The code below places three numbers in a queue. Then it attempts to get the numbers back from the queue. But it never does. How to get the data from the queue?
Check queue
before using get
:
import multiprocessing
queue = multiprocessing.Queue()
for i in range(3):
queue.put(i)
while not queue.empty():
if not queue.empty():
print queue.get()
Your code actually works, some of the time.
That's because the queue is not instantly not empty. The implementation is a bit more involved to support communication between multiple processes, so threads and pipes are involved that cause the empty
state to last a little longer than your code allows for.
See the note in the Pipes and Queues section:
When an object is put on a queue, the object is pickled and a background thread later flushes the pickled data to an underlying pipe. This has some consequences which are a little surprising, but should not cause any practical difficulties – if they really bother you then you can instead use a queue created with a manager.
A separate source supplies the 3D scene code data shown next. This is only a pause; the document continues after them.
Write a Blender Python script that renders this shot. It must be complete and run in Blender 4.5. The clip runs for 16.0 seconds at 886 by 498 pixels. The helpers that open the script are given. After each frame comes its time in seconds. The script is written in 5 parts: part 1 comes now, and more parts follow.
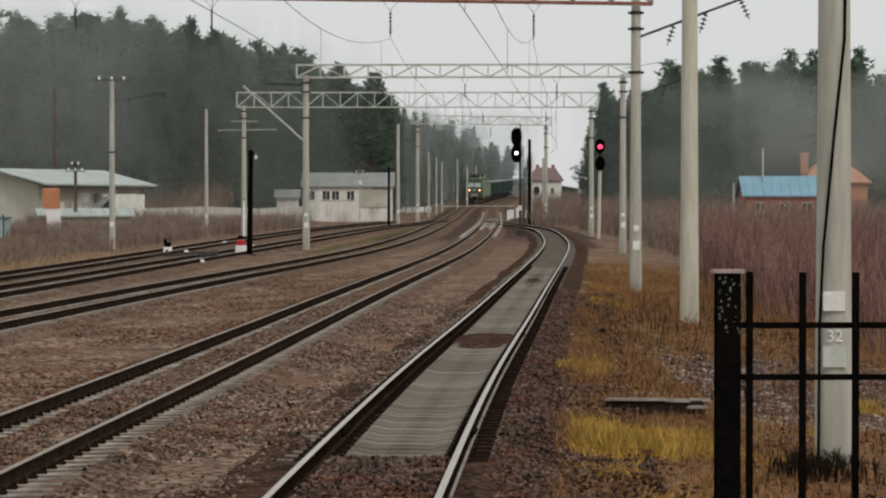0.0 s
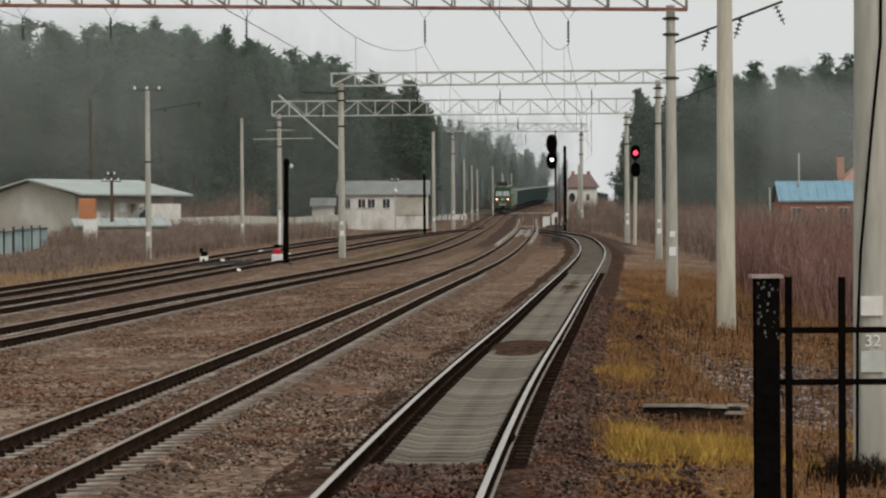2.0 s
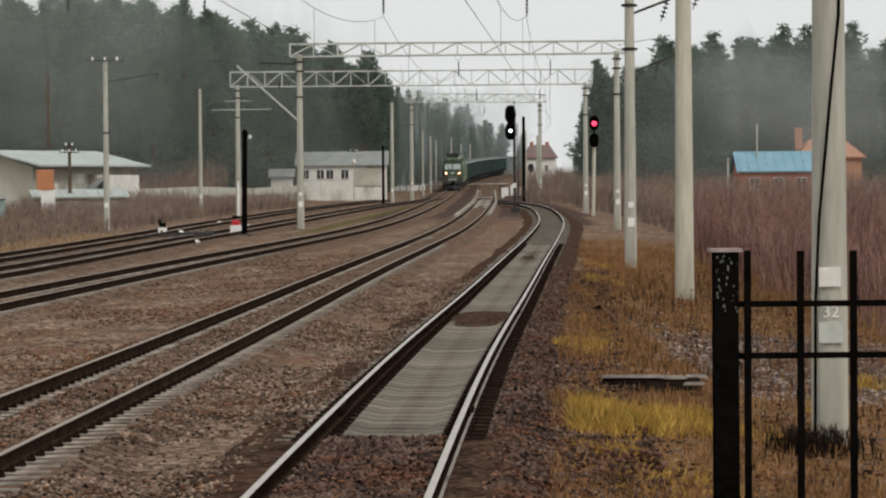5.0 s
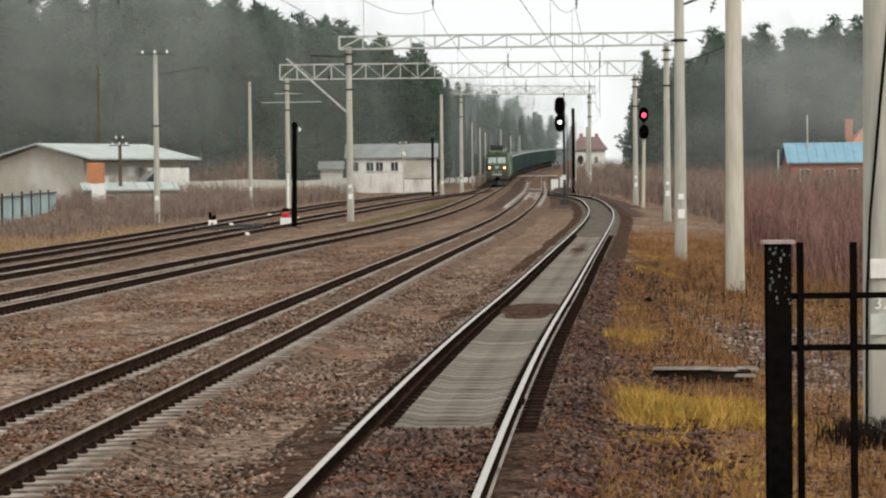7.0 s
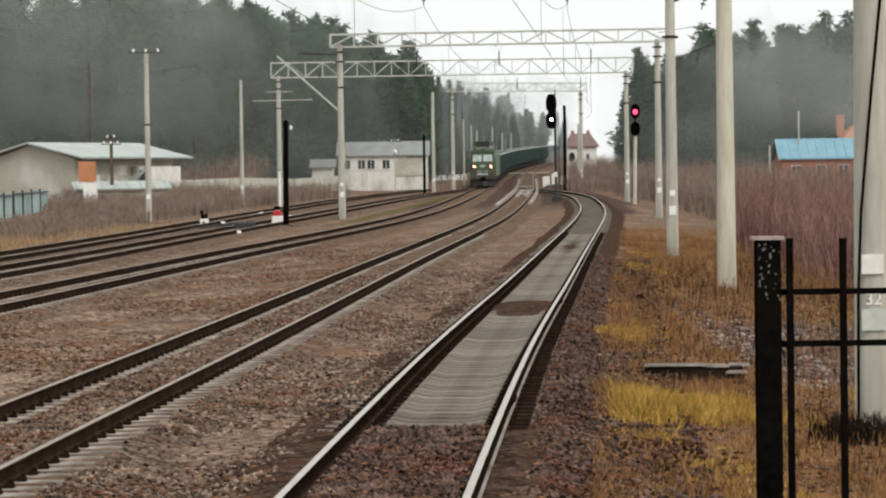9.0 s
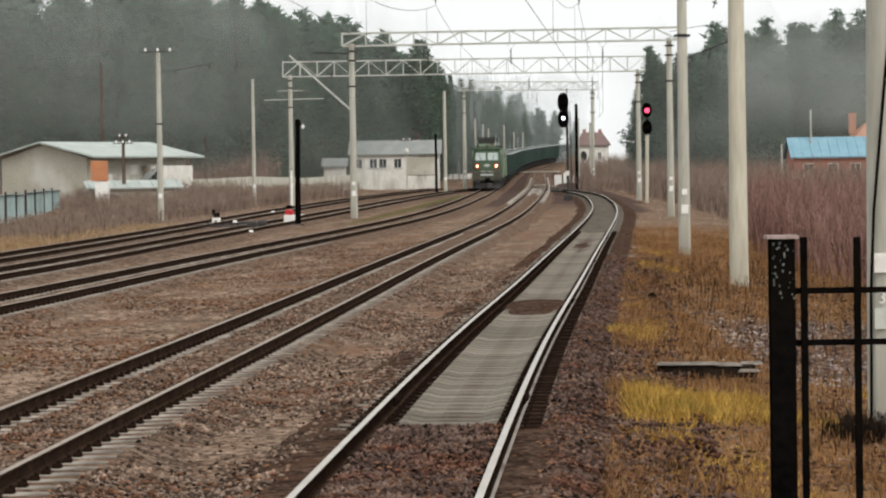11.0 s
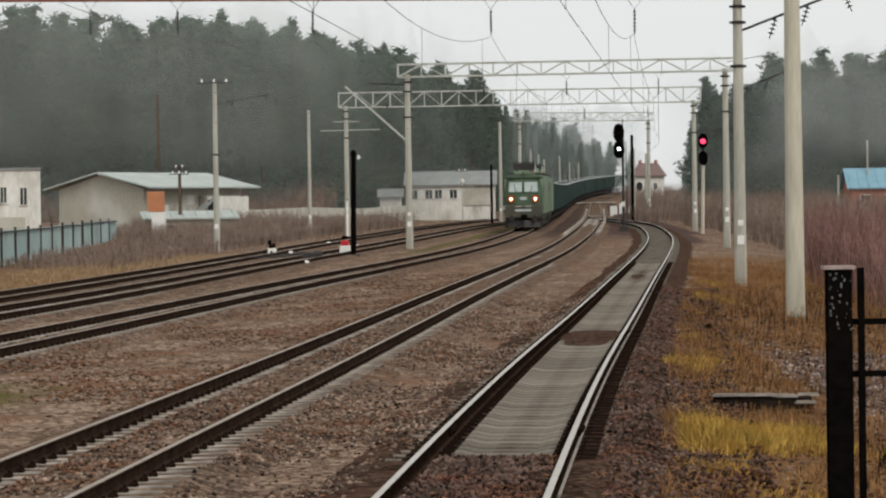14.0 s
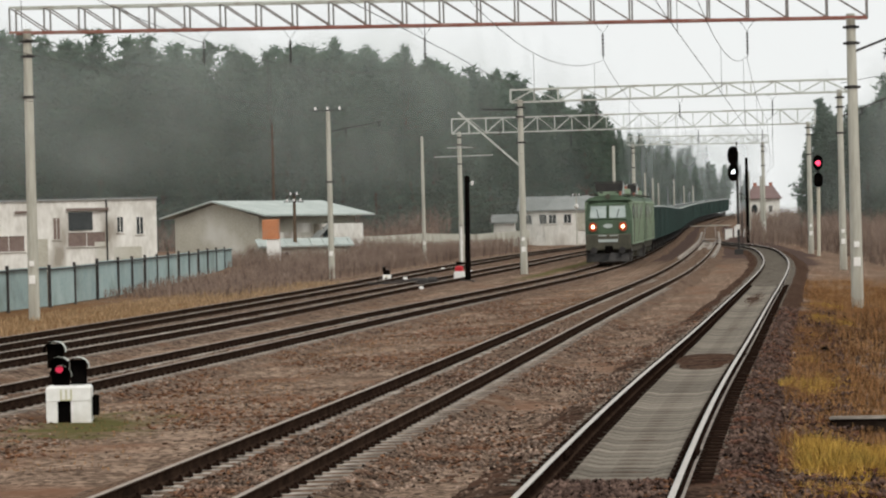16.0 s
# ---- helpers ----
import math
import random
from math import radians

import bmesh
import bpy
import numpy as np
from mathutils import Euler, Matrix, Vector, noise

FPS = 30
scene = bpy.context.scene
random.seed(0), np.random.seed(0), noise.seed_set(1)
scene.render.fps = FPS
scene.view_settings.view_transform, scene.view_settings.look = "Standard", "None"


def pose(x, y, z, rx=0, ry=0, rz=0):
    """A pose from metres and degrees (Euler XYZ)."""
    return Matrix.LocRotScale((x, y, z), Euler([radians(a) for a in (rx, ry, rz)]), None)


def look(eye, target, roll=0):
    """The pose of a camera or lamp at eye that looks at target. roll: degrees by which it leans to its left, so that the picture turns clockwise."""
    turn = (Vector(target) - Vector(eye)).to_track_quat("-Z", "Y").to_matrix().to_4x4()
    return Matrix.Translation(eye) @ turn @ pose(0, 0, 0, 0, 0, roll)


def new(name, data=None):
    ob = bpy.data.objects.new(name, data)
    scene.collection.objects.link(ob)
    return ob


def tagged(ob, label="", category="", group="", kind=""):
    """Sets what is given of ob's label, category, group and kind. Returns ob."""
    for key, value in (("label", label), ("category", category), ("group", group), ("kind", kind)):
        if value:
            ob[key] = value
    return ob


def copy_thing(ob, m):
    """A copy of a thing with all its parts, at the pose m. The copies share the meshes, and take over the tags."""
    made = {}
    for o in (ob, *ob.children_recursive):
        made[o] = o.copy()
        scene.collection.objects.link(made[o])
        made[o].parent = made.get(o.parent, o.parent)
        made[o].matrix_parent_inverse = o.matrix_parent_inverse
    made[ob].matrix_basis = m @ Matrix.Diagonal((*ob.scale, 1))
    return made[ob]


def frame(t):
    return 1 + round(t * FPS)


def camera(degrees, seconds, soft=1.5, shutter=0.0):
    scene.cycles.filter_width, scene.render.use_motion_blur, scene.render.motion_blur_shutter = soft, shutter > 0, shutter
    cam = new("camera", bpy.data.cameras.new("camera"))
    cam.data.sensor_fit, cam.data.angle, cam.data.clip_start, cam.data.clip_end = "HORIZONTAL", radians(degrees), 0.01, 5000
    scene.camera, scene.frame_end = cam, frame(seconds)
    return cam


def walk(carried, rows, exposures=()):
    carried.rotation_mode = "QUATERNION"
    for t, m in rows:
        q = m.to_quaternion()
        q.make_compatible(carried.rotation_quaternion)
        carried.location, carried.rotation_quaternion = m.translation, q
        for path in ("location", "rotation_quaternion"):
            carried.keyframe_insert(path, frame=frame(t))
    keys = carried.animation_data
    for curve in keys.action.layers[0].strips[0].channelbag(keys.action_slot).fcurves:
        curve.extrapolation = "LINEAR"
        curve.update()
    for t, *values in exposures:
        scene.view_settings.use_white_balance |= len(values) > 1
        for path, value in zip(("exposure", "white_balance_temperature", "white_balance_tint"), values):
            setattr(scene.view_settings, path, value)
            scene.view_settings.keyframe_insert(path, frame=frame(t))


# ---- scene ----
cam = camera(19.77, 16.0, soft=2.2)
PATH = [  # seconds, turn to the left, tilt, roll (degrees), sideways, height (metres)
    (0.0, -0.000, -0.840, -0.000, -0.000, 2.630),
    (0.5, 0.021, -0.705, -0.007, -0.004, 2.633),
    (1.0, 0.300, -0.969, -0.101, -0.002, 2.633),
    (1.5, 1.123, -0.487, -0.410, -0.006, 2.631),
    (2.0, 0.808, -0.669, -0.408, -0.007, 2.629),
    (2.5, 0.304, -0.723, -0.387, -0.002, 2.628),
    (3.0, -0.082, -0.942, -0.263, 0.002, 2.627),
    (3.2, -0.122, -0.783, -0.261, -0.001, 2.629),
    (5.3, -0.053, -1.563, -0.542, -0.010, 2.644),
    (5.5, 0.102, -1.715, -0.513, -0.010, 2.645),
    (6.0, 0.326, -1.810, -0.489, -0.011, 2.645),
    (6.5, 0.590, -1.711, -0.497, -0.017, 2.645),
    (7.0, 1.004, -1.504, -0.609, -0.018, 2.643),
    (7.5, 1.224, -1.562, -0.716, -0.016, 2.643),
    (8.0, 1.014, -1.492, -0.773, -0.013, 2.644),
    (8.5, 0.822, -1.539, -0.839, -0.009, 2.643),
    (11.0, 1.091, -1.584, -0.896, -0.017, 2.644),
    (11.5, 1.632, -1.253, -0.892, -0.018, 2.645),
    (12.0, 2.028, -0.481, -0.849, -0.017, 2.646),
    (12.5, 2.182, -0.565, -1.088, -0.019, 2.647),
    (13.0, 2.389, -0.775, -0.945, -0.021, 2.644),
    (13.5, 2.387, -0.818, -1.031, -0.018, 2.646),
    (14.0, 2.330, -0.872, -0.869, -0.018, 2.642),
    (14.5, 2.449, -0.852, -0.888, -0.023, 2.645),
    (15.0, 2.330, -0.900, -0.902, -0.024, 2.644),
    (15.5, 3.268, -0.799, -0.692, -0.026, 2.645),
    (15.6, 4.020, -0.836, -0.812, -0.001, 2.632),
    (15.7, 4.714, -1.214, -0.777, 0.005, 2.631),
    (15.8, 4.772, -0.774, -1.250, 0.005, 2.632),
    (15.9, 4.852, -0.311, -1.153, 0.002, 2.632),
    (16.0, 4.903, -0.245, -1.460, 0.009, 2.633),
]


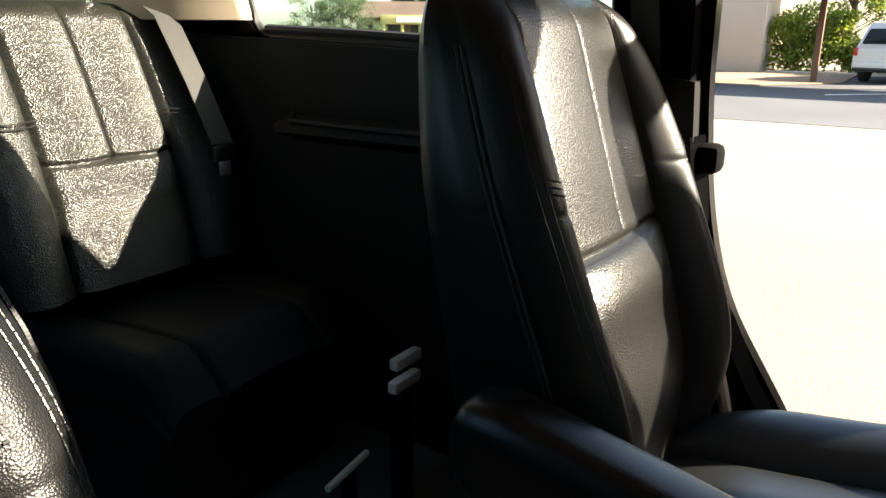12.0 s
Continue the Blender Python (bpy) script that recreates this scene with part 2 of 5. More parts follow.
def lerp(a, b, t):
    return a + (b - a) * t


def curve(keys, t):
    """Smooth interpolation of a table of (t, value), without overshoot."""
    if t <= keys[0][0]:
        return keys[0][1]
    if t >= keys[-1][0]:
        return keys[-1][1]
    n = len(keys)
    sl = [(keys[k + 1][1] - keys[k][1]) / (keys[k + 1][0] - keys[k][0]) for k in range(n - 1)]
    tan = [sl[0]] + [0.0 if sl[k - 1] * sl[k] <= 0 else 2 * sl[k - 1] * sl[k] / (sl[k - 1] + sl[k]) for k in range(1, n - 1)] + [sl[-1]]
    for k in range(n - 1):
        (a, va), (b, vb) = keys[k], keys[k + 1]
        if t <= b:
            h = b - a
            s = (t - a) / h
            return (1 + 2 * s) * (1 - s) ** 2 * va + s * (1 - s) ** 2 * h * tan[k] + s * s * (3 - 2 * s) * vb + s * s * (s - 1) * h * tan[k + 1]


# ---- the large structure of the vehicle ----
FLOOR = 0.70


def roof_rise(y):
    """How much the roof is higher over the rear rows."""
    t = max(0.0, min(1.0, (0.75 - y) / 0.85))
    q = max(0.0, min(1.0, (-0.05 - y) / 0.35))
    return 0.08 * t * t * (3 - 2 * t) + 0.055 * q * q * (3 - 2 * q)


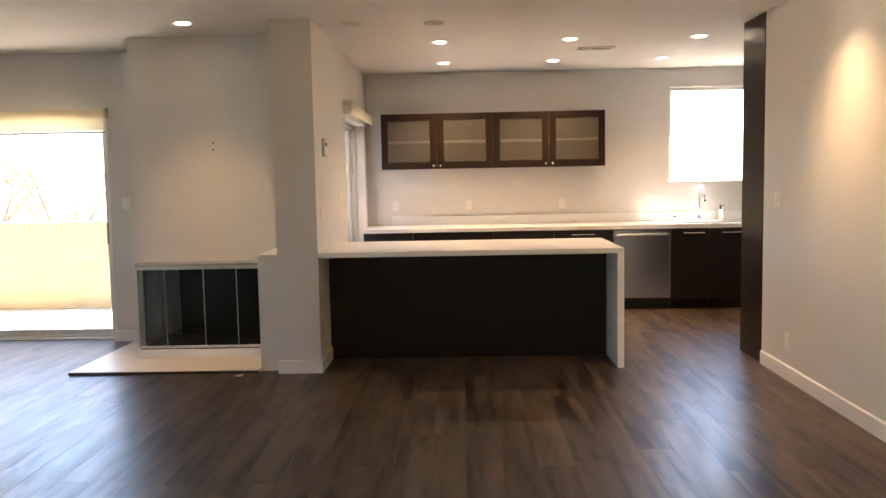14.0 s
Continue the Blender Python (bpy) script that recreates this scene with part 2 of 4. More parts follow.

- After putting an object on an empty queue there may be an infinitesimal delay before the queue’s
empty()
method returnsFalse
[...]
(bold emphasis mine)
If you add a loop to check for emptyness first then your code works:
queue = multiprocessing.Queue()
for i in range(3):
queue.put(i)
while queue.empty():
print 'queue is still empty'
while not queue.empty():
print queue.get()
When you run the above, most of the time the 'queue is still empty'
appears once. Sometimes it doesn't appear at all, and sometimes it'll be printed twice.
I originally deleted this answer after I read @Martijn Pieters', since he decribed the "why this doesn't work" in more detail and earlier. Then I realized, that the use case in OP's example doesn't quite fit to the canonical sounding title of
"How to use multiprocessing.Queue.get method".
That's not because there's no child process involved for demonstration, but because in real applications hardly ever a queue is pre-filled and only read out after, but reading and writing happens interleaved with waiting times in between. The extended demonstration code Martijn showed, wouldn't work in the usual scenarios, because the while loop would break too soon when enqueuing doesn't keep up with reading. So here is the answer reloaded, which is able to deal with the usual interleaved feeds & reads scenarios:
Don't rely on queue.empty checks for synchronization.
After putting an object on an empty queue there may be an infinitesimal delay before the queue’s empty() method returns False and get_nowait() can return without raising queue.Empty. ...
empty()
Return True if the queue is empty, False otherwise. Because of multithreading/multiprocessing semantics, this is not reliable. docs
Either use for msg in iter(queue.get, sentinel):
to .get()
from the queue, where you break out of the loop by passing a sentinel value...iter(callable, sentinel)?
from multiprocessing import Queue
SENTINEL = None
if __name__ == '__main__':
queue = Queue()
for i in [*range(3), SENTINEL]:
queue.put(i)
for msg in iter(queue.get, SENTINEL):
print(msg)
...or use get_nowait()
and handle a possible queue.Empty
exception if you need a non-blocking solution.
from multiprocessing import Queue
from queue import Empty
import time
SENTINEL = None
if __name__ == '__main__':
queue = Queue()
for i in [*range(3), SENTINEL]:
queue.put(i)
while True:
try:
msg = queue.get_nowait()
if msg == SENTINEL:
break
print(msg)
except Empty:
# do other stuff
time.sleep(0.1)
In case only one process and only one thread within this process is reading the queue, it would be also possible to exchange the last code snippet with:
while True:
if not queue.empty(): # this is not an atomic operation ...
msg = queue.get() # ... thread could be interrupted in between
if msg == SENTINEL:
break
print(msg)
else:
# do other stuff
time.sleep(0.1)
Since a thread could drop the GIL in between checking if not queue.empty()
and queue.get()
, this wouldn't be suitable for multi-threaded queue-reads in a process. The same applies if multiple processes are reading from the queue.
For single-producer / single-consumer scenarios, using a multiprocessing.Pipe
instead of multiprocessing.Queue
would be sufficient and more performant, though.